23rd Annual World Hoop Dance Contest
Once again -- for an unprecedented 6th time -- Derrick Suwaima Davis (Hopi/Choctaw from Hotevilla, Arizona) gets to be called World Champion Hoop Dancer for a year.
Outdancing nearly 20 other adult division performers from Arizona, New Mexico, Utah, and Canada, Davis combined speed, accuracy, timing, creativity, and athleticism to take home the title and a check for $3,500 at the 23rd annual contest at Heard Museum in Phoenix.
Davis was followed closely by fellow Arizonans Tony Duncan (Arikara/Hidatsa/Apache) and Kevin Dakota Duncan (San Carlos Apache) with three-time world champion Dallas Arcand (Cree) from Calgary, Alberta, Canada capturing 4th place.
Judges required a rare tiebreaker in the adult competition, requesting that Utah’s Charles Denny (Cree/Northern Ute) and New Mexico’s Nakotah LaRance (Hopi/Tewa/Assiniboin) return to the stage for a dance-off won by Denny for 5th place honors and $1,000 prize money.
Arizonan Brian Hammill (HoChunk) of Phoenix won the Senior Division while Tyrese Jensen (Navajo/Maricopa), a Youth Division world titleholder once featured on the cover of Arizona Hiways magazine, took top Teen honors. Six-year-old Rito Lopez (Pima/Apache/Arikara/Hidatsa/Mandarin) hooped his way to the winners circle in the Youth Division.
“This event is a way to get up close and personal with a truly unique Native American sport,” said museum communications manager Debra Krol (Xolon/Salinan). “The rules are simple, the dancers accessible, and you get to see a lot of different native cultures represented.”
This year the crowd of several thousand got to enjoy the color, pageantry, and athleticism with nearly 60 hoop dancers who traveled from as far away as the Arctic Circle and the Mexican border to vie for audience applause, cash prizes, and the right to call themselves tops in their division.
The event was a special one for 34-year-old previous world title holder Dallas Arcand who got to watch his 15-year-old son, Dallas, Jr., compete in his first world championship. “It was nerve-wracking for both of us,” Dallas, Sr., said. “He’s seen me perform many times and three years ago at the Calgary Stampede he decided he wanted to try. Although it’s tough for a parent to teach their own children, I gave him my old outfit, showed him my championship routine, and based on his passion and a desire to learn, he’s already following in my footsteps.”

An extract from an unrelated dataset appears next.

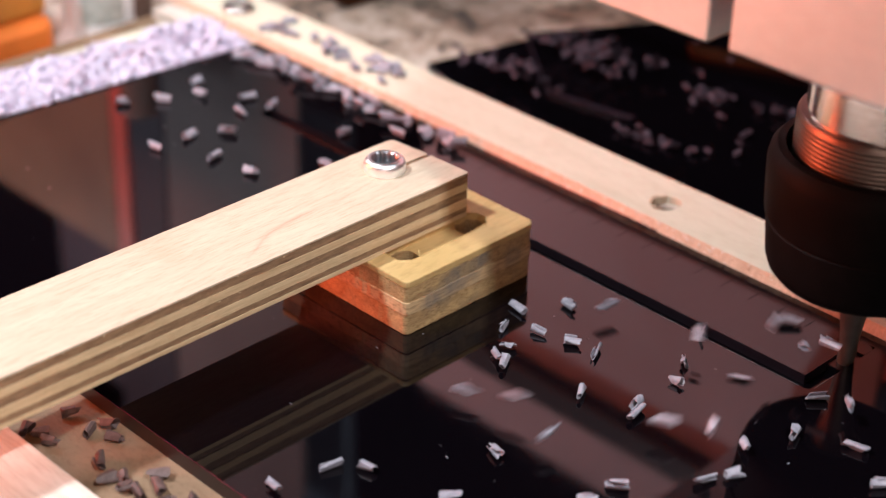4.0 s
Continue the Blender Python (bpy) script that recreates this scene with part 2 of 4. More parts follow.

Another Arcand family member, nephew Byron (Alexander First Nation – Cree) joined the father-son dancers in competition.
“Although I started dancing at age 14, I didn’t compete in a world championship until I was 18,” Dallas, Sr., said. “I’ve achieved my goal, the pinnacle of where I wanted to go with hoop dancing and now I’m here to give back with my dancing style. It’s about passing it on and keeping the circle strong.”
For the uninitiated, the tradition of dancing with a hoop has an extensive history among Native peoples worldwide who view the hoop/circle as a representation of the Circle of Life and its continuous cycles.
Arcand is currently completing filming of a promotional documentary on hoop dancing. “Not enough people know about hoop dancing and I’m hopeful my filming will help shine more light on the sport itself.”
Second-place adult winner Tony Duncan , when not working out daily to stay in dancing shape, also promotes the sport as part of a troupe that goes worldwide educating the public about hoops and the part they play in his culture. “I’ve been dancing hoops since age 5 when my dad taught me and all my brothers,” he says. “Hoop dancing has always been in our family and I prefer it to any other sport.”
While many first-time viewers think the number of hoops is a deciding factor, that’s only one variable the judges look at. “It’s not so much the number of hoops, but what you do with them. No matter how many you bring into the competition, you have to use them all,” says Krol. Some of the more showy performers have used up to 50 hoops, but this year’s champion again won his division with only five.
Also honored at this year’s gathering was Jones Benally (Dine), now in his 90s, a hoop dancer for more than 75 years, who received the inaugural Hoop Dance Legacy Award.